Enrique García-Agulló
Dos años sin dos amigos
El morir no es alejarse, sino crecer en el recuerdo, en las buenas cosas vividas que, llevándolas bien, se convierten en un gran regalo de la consciencia que todo purifica y todo sublima
El día 27 de febrero de 2019 fallecía mi amigo del alma, fiel desde la infancia, camarada de juegos, compañero de viajes, cómplice de mis alegrías y de mis tristezas, mi compadre el Ne o, para el mundo, José Mª Solano López de Letona ... . Un gran deportista, incansable ante lo infinito, amante y entendido de toda la música con la que hemos convivido y a quien la vida le pagó al final con un largo y maldito cáncer que le tuvo casi un año hospitalizado. Antes, nueve años por delante, la Parca le había arrebatado a su amada Rosa, mi comadre, la buena amiga de mi mujer. Y, con ellos dos ya fuera de aquí y todo este dolor sobrevenido de la pandemia, se fueron también o se aparcaron tantos deseos de conocer tierras nuevas o de saber gustar a cuatro bandas las cosas con las que fuimos creciendo durante más de medio siglo. Desde aquel aciago día, sus hermanos, a los que adoro, me regalaron en su recuerdo el honroso título de “hermano mayor”, lo que me permite seguir unido con tan preciado lazo a su entrañable clan.
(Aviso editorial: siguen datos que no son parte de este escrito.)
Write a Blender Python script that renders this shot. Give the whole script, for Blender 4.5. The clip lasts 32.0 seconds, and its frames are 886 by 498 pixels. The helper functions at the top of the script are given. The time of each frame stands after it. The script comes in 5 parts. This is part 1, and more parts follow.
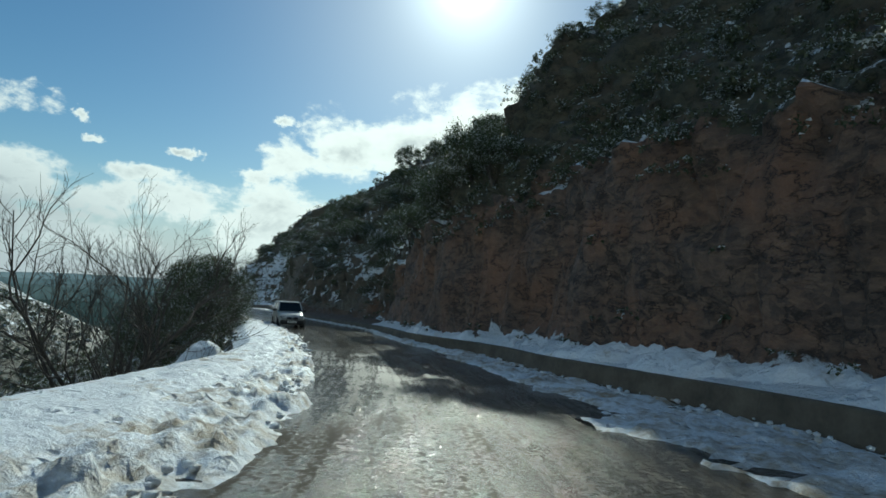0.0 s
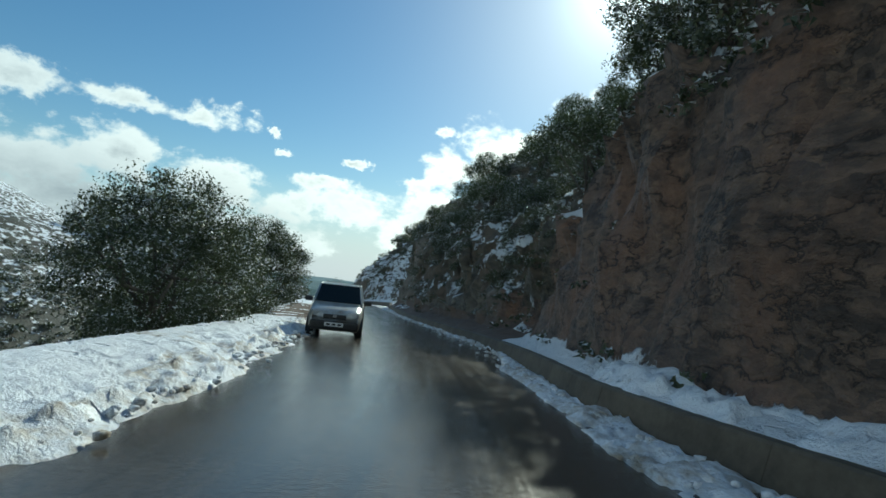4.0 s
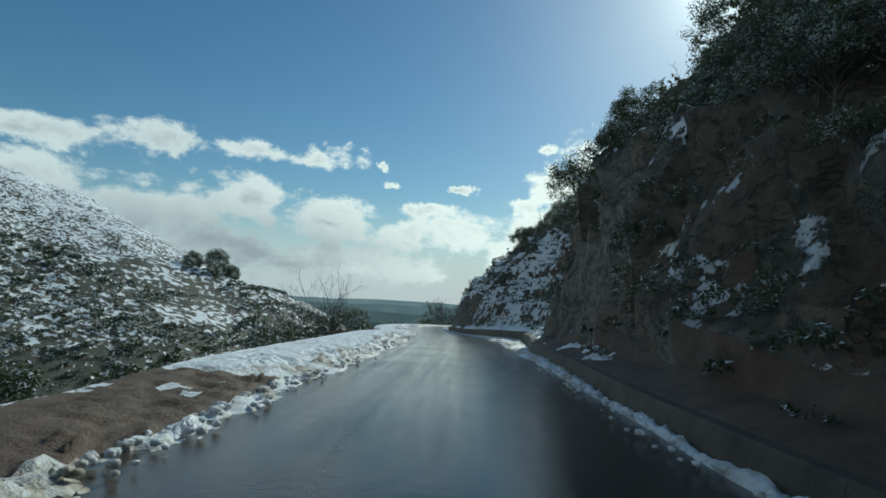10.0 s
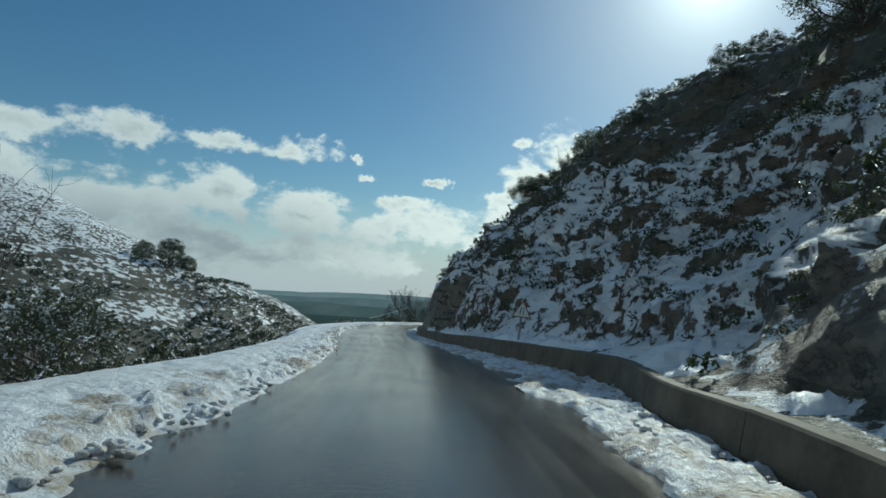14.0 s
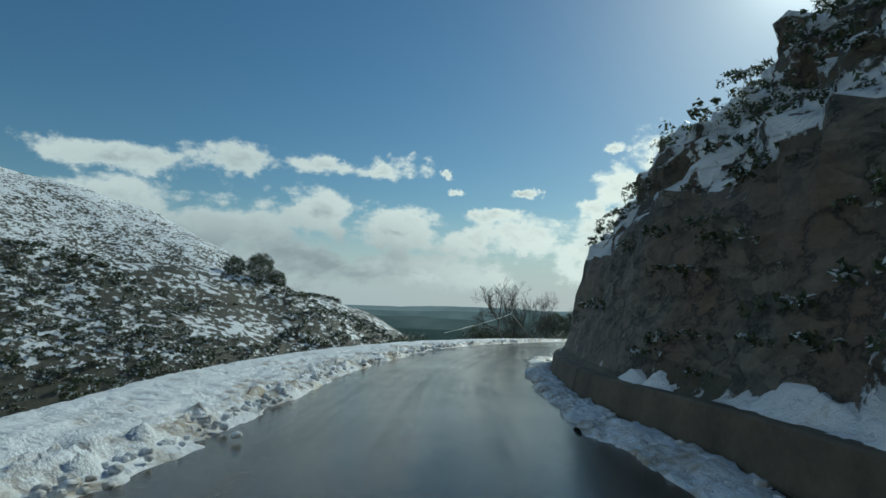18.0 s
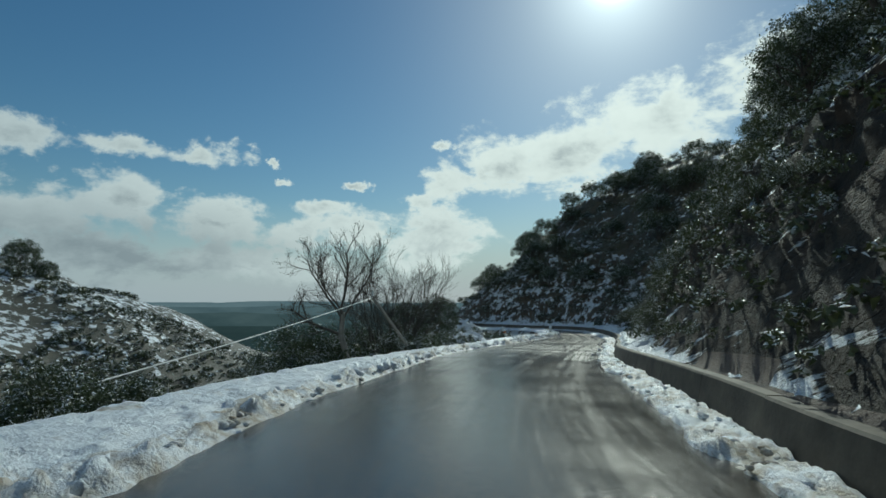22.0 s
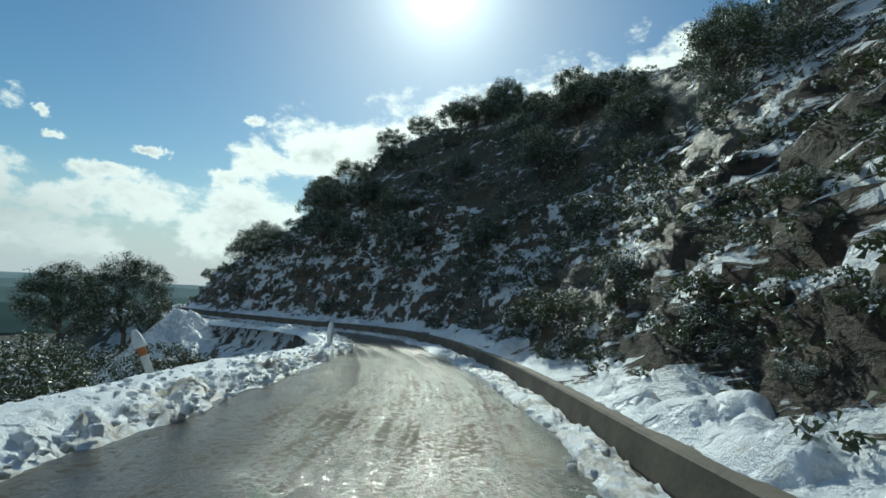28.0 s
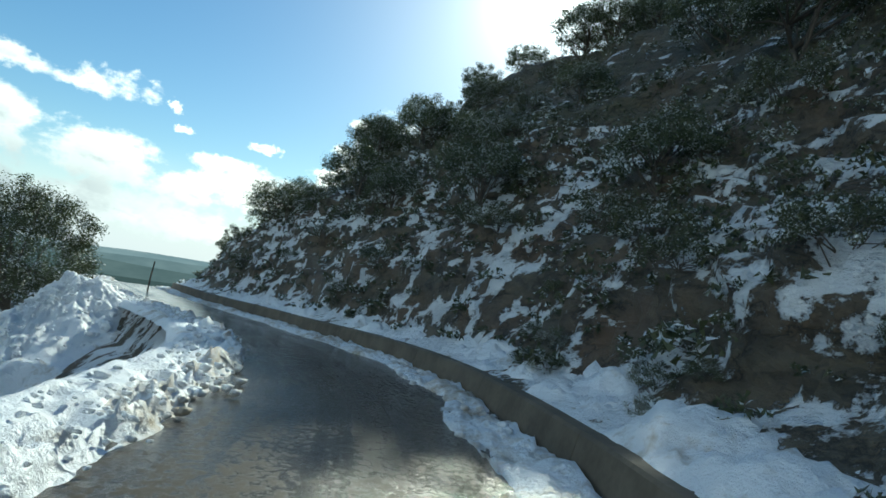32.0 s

Quizás hoy sábado 6 de marzo el espíritu de José Pedro Pérez-Llorca Rodrigo vuelva a estar otra vez entre nosotros, los gaditanos. Su casa de la Caletilla de Rota abriría los ventanales que dan al Norte, mirando al Carmen y al Baluarte de La Candelaria y, su galería, refrescada por esa brisa que se mece cada día por encima de las copas de los verdes árboles de la Alameda que abrazan el monumento al Marqués de Comillas, se volvería a llenar de la luz de la Bahía que tanto quiso. José Pedro me regaló su amistad en el momento preciso, en el de la madurez, cuando las cosas se ven con segundas y terceras lecturas, cuando lo confidencial se hace sereno, cuando la conversación puede girar trescientos sesenta grados y de arriba a abajo por cualquier palo, cuando el aprecio por lo sencillo se hace vital y lo exquisito, racimo. Este sábado 6 de marzo nos caerá el bienio de su fallecimiento, de una ida que no se va porque Cádiz le sigue honrando y porque su esposa, Carmen, le sobrevive para que José Pedro siga aquí, entre nosotros y sigue extendiendo con mi mujer y conmigo, su permanente amistad.
Son siete días en mi vida señalados por estas despedidas tan próxima una a la otra pues con ellos, por la ida de mis dos amigos de quienes, mientras escribo estas líneas, aún tengo presentes sus rostros bien anclados en el retén de la memoria como si fueran los de las fotos del día de la boda de mi hijo que con ellos compartiera, que me dejaron marca y cicatriz pero, ahora, dos años después y bien trabajados, sé que ya me han traído el benevolente favor de la paz de las cosas buenas que con ellos he podido vivir.
Cantaba el bolero que la distancia es vivir en el olvido y, claro, el morir siempre es distancia, pero creo yo que el morir no es alejarse, sino crecer en el recuerdo, en las buenas cosas vividas que, llevándolas bien, se convierten en un gran regalo de la consciencia que todo purifica y todo sublima enalteciéndolas hasta lo más alto en el sentir. Son las cosas de la amistad que, como cantaba el latino vate, es la mitad del alma.
¿Y saben qué les digo? Que la amistad puede ganar también con la muerte, aunque cierre presencias, aunque genere dolorosas distancias. Gana porque abona lo que fue con la esperanza de que, al final de todo, al final de todas las cosas, perdure por sobre todas ellas como los vientos pasan cada día por lo alto de las copas de los verdes árboles que se ven desde la galería de José Pedro o como refrescan la sombra esos otros viejos árboles que guardan los restos de Ne. Gracias a ellos, a mis dos amigos, atesoro hoy buenos sentimientos en mi íntimo haber y, pasados ya estos dos años de sus muertes, aún en este mundo tantas veces cabreado, me he dado cuenta de que puedo seguir sintiendo todavía los bellos recuerdos de la amistad, los de la mitad del alma.